Required work
Copy out the listing that follows, exactly, without its pictures.

= = =

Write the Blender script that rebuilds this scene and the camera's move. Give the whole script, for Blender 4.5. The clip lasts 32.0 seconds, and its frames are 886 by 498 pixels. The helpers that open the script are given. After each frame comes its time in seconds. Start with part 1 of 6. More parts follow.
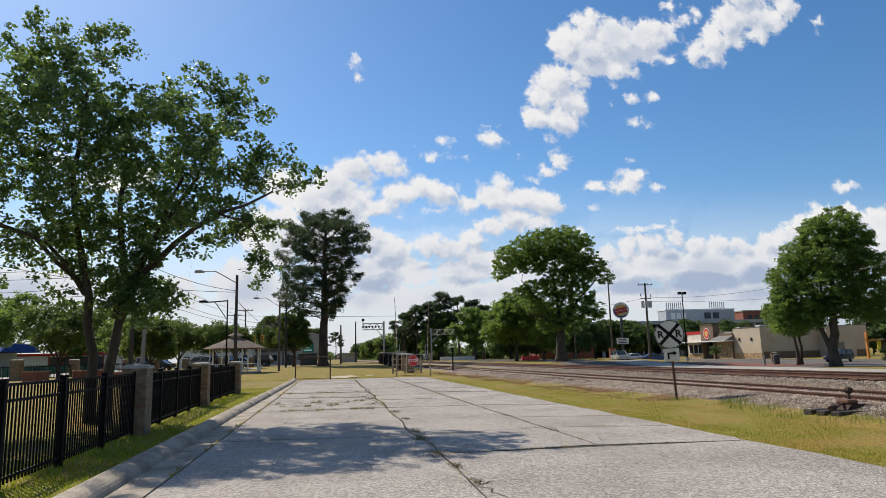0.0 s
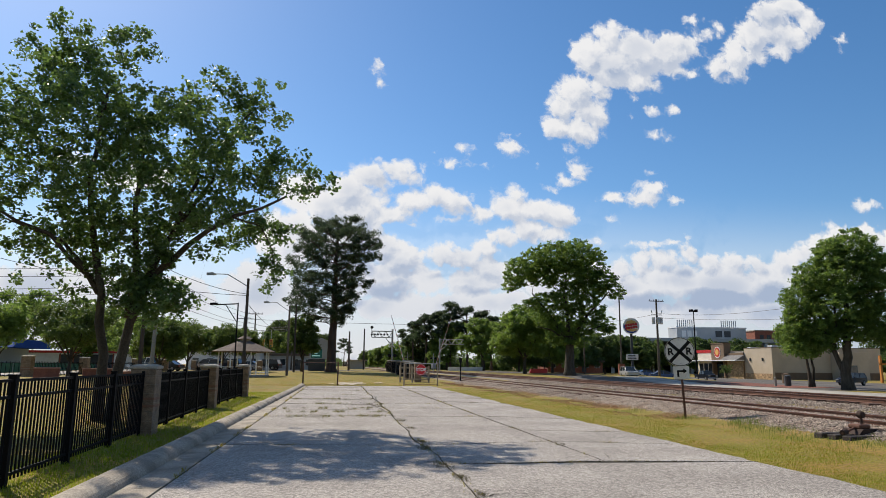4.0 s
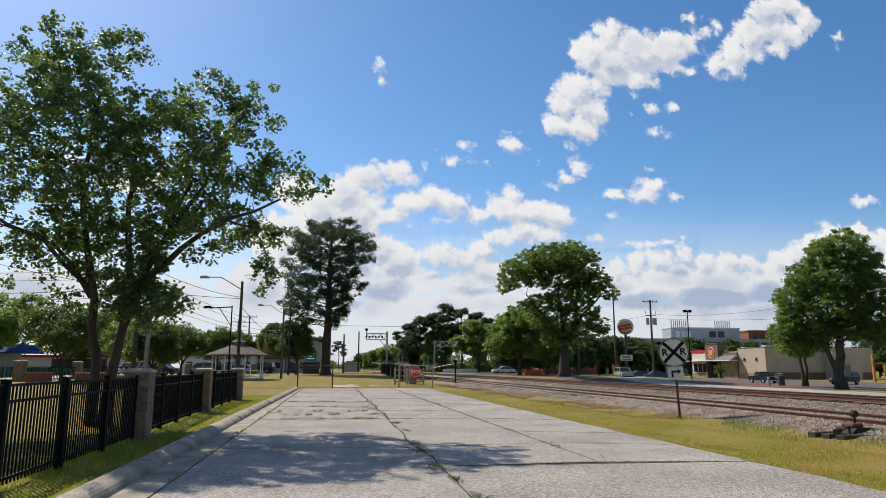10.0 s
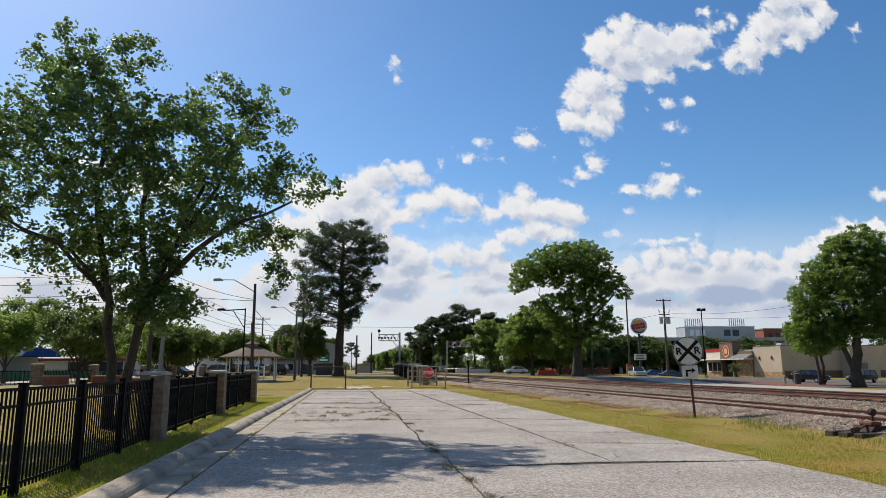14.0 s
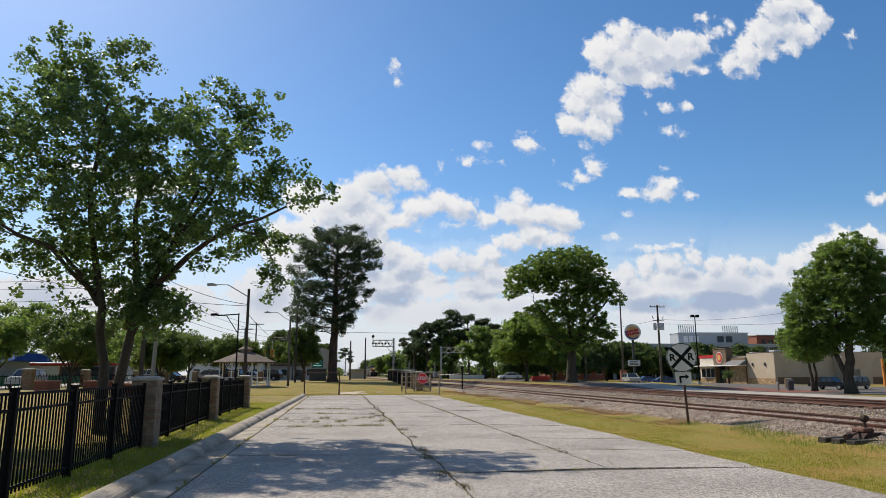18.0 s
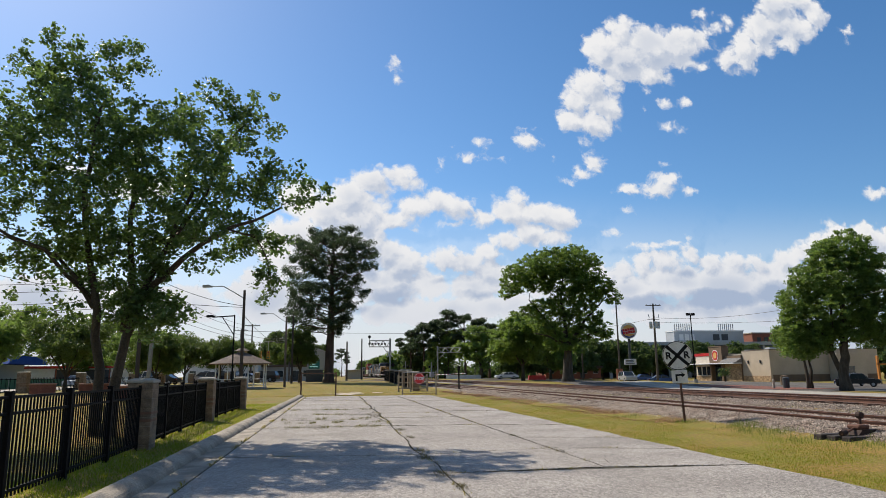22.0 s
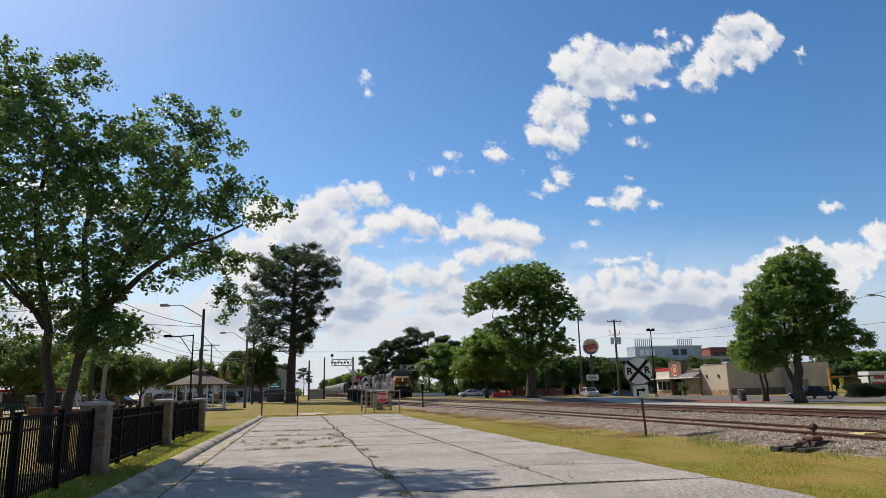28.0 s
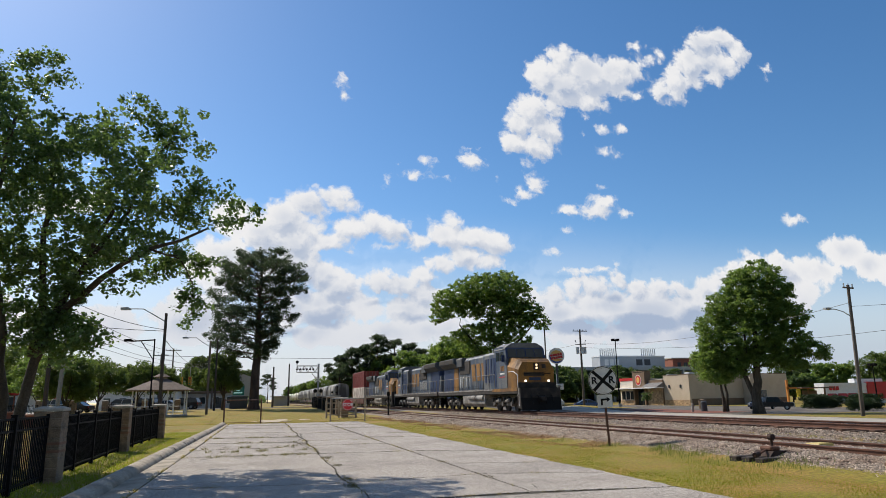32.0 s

= = =

Reply to the task
Write the Blender script that rebuilds this scene and the camera's move. Give the whole script, for Blender 4.5. The clip lasts 32.0 seconds, and its frames are 886 by 498 pixels. The helpers that open the script are given. After each frame comes its time in seconds. Start with part 1 of 6. More parts follow.
0.0 s
4.0 s
10.0 s
14.0 s
18.0 s
22.0 s
28.0 s
32.0 s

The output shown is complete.